"She's the girl everyone wants to be," says Christopher Bailey, creative director of Burberry and the first designer to cast model Agyness Deyn in a global advertising campaign. "She's free-spirited and always stands out from the crowd." Deyn, 22, who says she was "spotted" wandering around London's Kentish Town, has landed in fashion's white-hot spotlight not only because of her unique androgynous look but also her funky personal style. She'll show up at any number of advertising shoots (Burberry, Armani, Galliano) or fashion shows in her signature nonchalant mix of a plaid blazer worn over a 1920s-vintage dress. "I've always been into fashion, always changing the way I looked, ripping up and putting stuff together," she says.
Growing up in Littleborough, a suburb of Manchester, Deyn never dreamed she would land on the cover of a magazine, not to mention have a handbag named after her (Mulberry's putty-colored Agyness bag). But Deyn caught the fashion bug early on, switching her hair color from pink to blue on a whim and ultimately even changing her name from Laura Hollins to something that would stand out, just like her. She took her style cues from guys, not girls. "The whole punk, skinhead thing really inspired me," she says. "I loved models like Stella Tennant with her nose rings and Karen Elson with her red hair and shaved eyebrows."

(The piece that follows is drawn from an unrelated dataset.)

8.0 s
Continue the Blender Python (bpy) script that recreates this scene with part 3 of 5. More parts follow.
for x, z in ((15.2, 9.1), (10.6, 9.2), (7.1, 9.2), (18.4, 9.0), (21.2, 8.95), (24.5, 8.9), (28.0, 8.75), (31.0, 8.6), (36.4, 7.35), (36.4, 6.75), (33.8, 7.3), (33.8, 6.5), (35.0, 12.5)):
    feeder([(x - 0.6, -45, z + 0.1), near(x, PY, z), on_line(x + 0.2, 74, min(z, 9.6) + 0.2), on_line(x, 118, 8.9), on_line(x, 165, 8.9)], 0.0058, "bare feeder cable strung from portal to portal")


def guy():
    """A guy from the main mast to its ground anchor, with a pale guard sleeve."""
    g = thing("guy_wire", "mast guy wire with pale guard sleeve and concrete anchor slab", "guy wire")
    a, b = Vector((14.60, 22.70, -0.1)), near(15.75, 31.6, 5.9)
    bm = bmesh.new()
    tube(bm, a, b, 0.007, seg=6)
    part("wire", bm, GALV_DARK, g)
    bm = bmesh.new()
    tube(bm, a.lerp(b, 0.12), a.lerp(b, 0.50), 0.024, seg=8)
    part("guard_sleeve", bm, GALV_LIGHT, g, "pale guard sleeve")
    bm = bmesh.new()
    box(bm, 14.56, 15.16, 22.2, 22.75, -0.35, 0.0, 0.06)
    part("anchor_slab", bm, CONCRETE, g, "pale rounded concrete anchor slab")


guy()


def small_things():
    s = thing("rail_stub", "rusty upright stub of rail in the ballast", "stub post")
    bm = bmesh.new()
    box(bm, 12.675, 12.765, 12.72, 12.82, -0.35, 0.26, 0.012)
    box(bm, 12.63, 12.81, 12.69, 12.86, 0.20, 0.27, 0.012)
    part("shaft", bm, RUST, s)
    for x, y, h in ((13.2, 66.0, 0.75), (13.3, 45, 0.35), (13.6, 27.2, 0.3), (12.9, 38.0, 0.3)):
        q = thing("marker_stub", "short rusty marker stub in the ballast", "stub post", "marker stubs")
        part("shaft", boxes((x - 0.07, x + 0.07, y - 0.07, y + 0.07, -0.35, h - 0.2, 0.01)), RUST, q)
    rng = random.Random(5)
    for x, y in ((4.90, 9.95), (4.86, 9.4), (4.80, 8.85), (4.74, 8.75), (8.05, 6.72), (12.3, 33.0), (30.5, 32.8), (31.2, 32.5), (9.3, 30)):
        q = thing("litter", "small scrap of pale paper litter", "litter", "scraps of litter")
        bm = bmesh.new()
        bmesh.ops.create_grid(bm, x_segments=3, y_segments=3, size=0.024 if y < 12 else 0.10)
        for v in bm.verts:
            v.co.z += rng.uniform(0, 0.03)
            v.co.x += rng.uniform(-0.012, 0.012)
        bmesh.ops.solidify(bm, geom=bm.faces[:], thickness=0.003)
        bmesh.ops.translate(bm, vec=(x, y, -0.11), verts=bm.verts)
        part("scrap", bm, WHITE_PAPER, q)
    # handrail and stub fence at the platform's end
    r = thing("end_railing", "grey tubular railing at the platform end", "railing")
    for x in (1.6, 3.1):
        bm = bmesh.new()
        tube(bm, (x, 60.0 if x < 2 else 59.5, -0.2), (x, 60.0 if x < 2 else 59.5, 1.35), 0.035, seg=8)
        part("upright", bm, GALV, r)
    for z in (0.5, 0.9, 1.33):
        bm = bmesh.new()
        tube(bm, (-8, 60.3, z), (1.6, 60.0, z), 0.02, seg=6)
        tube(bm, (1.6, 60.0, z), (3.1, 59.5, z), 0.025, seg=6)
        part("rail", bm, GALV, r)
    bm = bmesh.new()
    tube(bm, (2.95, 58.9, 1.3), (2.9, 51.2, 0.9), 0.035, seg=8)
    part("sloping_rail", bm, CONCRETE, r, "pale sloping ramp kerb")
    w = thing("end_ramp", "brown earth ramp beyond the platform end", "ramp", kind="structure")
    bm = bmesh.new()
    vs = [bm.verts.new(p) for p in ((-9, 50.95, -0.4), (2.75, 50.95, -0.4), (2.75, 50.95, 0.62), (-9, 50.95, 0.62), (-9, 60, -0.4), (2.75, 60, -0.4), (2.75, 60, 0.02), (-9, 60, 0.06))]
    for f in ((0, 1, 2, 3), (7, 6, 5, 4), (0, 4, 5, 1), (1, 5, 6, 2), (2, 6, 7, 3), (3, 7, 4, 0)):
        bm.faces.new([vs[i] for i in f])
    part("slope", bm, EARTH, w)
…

Despite the fact that her first professional foray into fashion landed her at the top (the November 2006 cover of Italian Vogue with photographer Steven Meisel), Deyn remains remarkably grounded. "Sometimes I wonder how the hell I got here," she says with a shrug. "I got lucky, I guess, though I still feel like the kid in the Dr. Martens boots that I was when I started." She owes a lot of her perspective to the fact that she didn't begin modeling until she was 18. "I had already worked as a cleaner, a waitress and behind the counter in a chip shop, so I sort of knew who I was and who I wanted to be," she says.

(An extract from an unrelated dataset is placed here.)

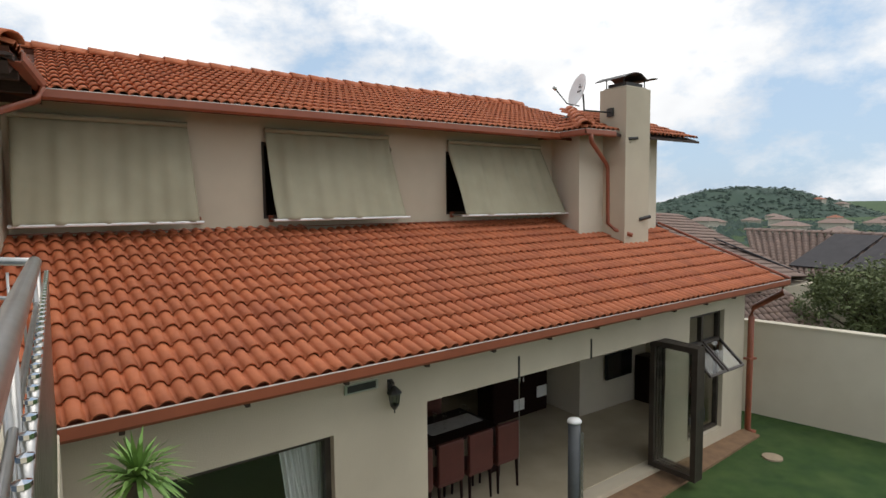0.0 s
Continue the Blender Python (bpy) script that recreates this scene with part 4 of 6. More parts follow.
hung_sash(-5.46, -4.88, 2.25, 0.56, 40)
f = hung_sash(-5.46, -4.88, 1.655, 0.56, 7)
part("stay_handle", tube([(-5.24, GY - 0.1, 1.15), (-5.2, GY - 0.12, 1.21), (-5.14, GY - 0.1, 1.2), (-5.06, GY - 0.1, 1.2)], 0.009, seg=6), BLACK, f)
# right side window: two hung sashes, a fixed foot with a glazing bar
part("transom", box(-2.42, -1.885, GY - 0.035, GY + 0.035, 1.705, 1.745), ALU, GL)
part("transom", box(-2.42, -1.885, GY - 0.035, GY + 0.035, 1.08, 1.12), ALU, GL)
part("transom", box(-2.42, -1.885, GY - 0.02, GY + 0.02, 0.90, 0.93), ALU, GL)
pane(GL, -2.42, -1.885, GY, 0.262, 1.08)
hung_sash(-2.41, -1.89, 2.25, 0.53, 43)
hung_sash(-2.41, -1.89, 1.70, 0.58, 41)


def slider(name, x0, x1, y, gap=0.0):
    d = tagged(new(name), "closed glass sliding door leaf in bronze aluminium", "sliding door")
    window_frame(d, x0, x1, y, 0.25, 2.225, 0.050, 0.035, name="leaf_frame")
    pane(d, x0 + 0.055, x1 - 0.055, y, 0.305, 2.17)
    return d


sd = slider("door_1", -4.71, -3.50, GY + 0.02)
sd["kind"] = "structure"
bm = box(-3.555, -3.508, GY - 0.038, GY + 0.002, 1.145, 1.312, 0.012)
part("handle", bm, BLACK, sd, "black moulded pull handle")
bm = box(-3.545, -3.518, GY - 0.050, GY - 0.036, 1.17, 1.225, 0.006)
part("handle_grip", bm, BLACK, sd)
sd2 = slider("door_2", -4.70, -3.60, GY + 0.085)
sd2["kind"] = "structure"
bm = box(-3.46, -2.52, GY + 0.14, GY + 0.20, 2.19, 2.29, 0.02)
BL = tagged(link("roller_blind", bm, WALL_IN), "rolled-up white roller blind above the open door", "blind")
AL = empty("digital_clock", "small white digital clock on the bedside table", "clock", at=(-5.93, 8.45, 0))
for nm_, a, mt in (("case", (-0.09, 0.09, -0.012, 0.012, 0.835, 0.935), WHITE), ("display", (-0.072, 0.072, -0.0165, -0.0125, 0.85, 0.92), LCD), ("stand", (-0.07, 0.07, -0.03, 0.03, 0.801, 0.834), WHITE)):
    bm = box(*a, 0.004 if mt is WHITE else 0)
    bmesh.ops.transform(bm, matrix=Matrix.Rotation(radians(32), 4, "Z"), verts=bm.verts)
    part(nm_, bm, mt, AL)


def curtain(x0, x1, label, tie_x, y=7.28, drawn=False):
    """A white voile drape gathered by a tie-back."""
    def f(u, v):
        z = 2.30 - 2.03 * v
        k = math.exp(-((v - 0.60) / 0.16) ** 2)
        w = 1 - 0.42 * k
        if drawn:
            q = min(1, v / 0.52)
            w = 1 - 0.80 * q * q * (3 - 2 * q)
        cx = x0 + (x1 - x0) * u
        cx = tie_x + (cx - tie_x) * w
        fold = 0.022 * math.sin(u * 38 + 2 * math.sin(v * 3)) * (0.5 + 0.7 * v) + 0.014 * math.sin(u * 71 + v * 5)
        return (cx + 0.01 * math.sin(v * 9 + u * 20), y + fold, z + 0.012 * math.sin(u * 30))
    ob = link("curtain", sheet(f, 90, 44), CURTAIN, smooth=True)
    return tagged(ob, label, "curtain", "bedroom curtains")


curtain(-6.1, -5.14, "white voile curtain tied back behind the side window", -5.62, y=7.30)
curtain(-2.44, -1.76, "white voile curtain drawn aside behind the open sashes", -1.74, drawn=True)

# ---- awnings, dish, camera on the house ----
def awning(x0, x1, tx0, tx1):
    e = empty("window_awning", "khaki canvas drop awning with a pole at its foot", "awning", "awnings on the upper storey")

    def f(u, v):
        xt, xb = tx0 + (tx1 - tx0) * u, x0 + (x1 - x0) * u
        x = xt + (xb - xt) * v
        yt, yb = upper_y(xt) - 0.03, 7.9 + 0.1075 * xb
        y = yt + (yb - yt) * v
        w = 0.030 * math.sin(9 * u + 4 * v * (1 - u) + x0) * (0.3 + v * (1 - v) * 2.4) + 0.040 * math.sin(34 * u * (1 - 0.25 * v) + 3 * v + x0) * math.exp(-u * 3.2) * min(1, v * 3 + 0.2) + 0.012 * math.sin(52 * u + 2 * v)
        sag = 0.05 * math.sin(math.pi * v) * 0.6
        return (x, y - w + sag, 2.44 - 1.25 * v)
    part("fabric", sheet(f, 70, 24, 0.004), AWNING, e, smooth=True)
    a, b = Vector((x0 - 0.05, 7.9 + 0.1075 * x0, 1.185)), Vector((x1 + 0.05, 7.9 + 0.1075 * x1, 1.185))
    part("foot_pole", tube([a, b], 0.018, seg=10), CURTAIN, e)
    a, b = Vector((tx0, upper_y(tx0) - 0.05, 2.46)), Vector((tx1, upper_y(tx1) - 0.05, 2.46))
    part("head_roller", tube([a, b], 0.035, seg=12), AWNING, e)
    for x in (x0 - 0.02, x1 + 0.02):
        part("arm", tube([(x, upper_y(x) - 0.01, 1.20), (x, 7.9 + 0.1075 * x, 1.185)], 0.012, seg=8), STEEL, e)
        part("arm_bracket", box(x - 0.03, x + 0.03, upper_y(x) - 0.05, upper_y(x) - 0.005, 1.15, 1.25, 0.005), GUTTER, e)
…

Last year Deyn was named British Fashion Council model of the year. "It was just amazing to win, and it's a very nice lump of glass. I gave it to my mum," says Deyn. At the awards ceremony, guests were surprised to see Deyn talking on her cell phone as she stepped up to the podium. "I was actually on the phone to my mum when they announced it," she says with a laugh. "I just kept her on the phone and went up to collect it. I don't think she gets what I do, so it was really exciting to share it with her."
Modeling, Deyn says, "is kind of like silent-movie acting." Now Deyn, who plays in a band appropriately named the Lucky Knitwear, has her eye on a future in film. "I'd love Shane Meadows [director of This Is England] to call me up!" she says. Until then, Deyn is not taking anything for granted. "Sometimes I'm a funky frock lady, and other times I just go to the opposite character that the clothes dictate. I like to have fun."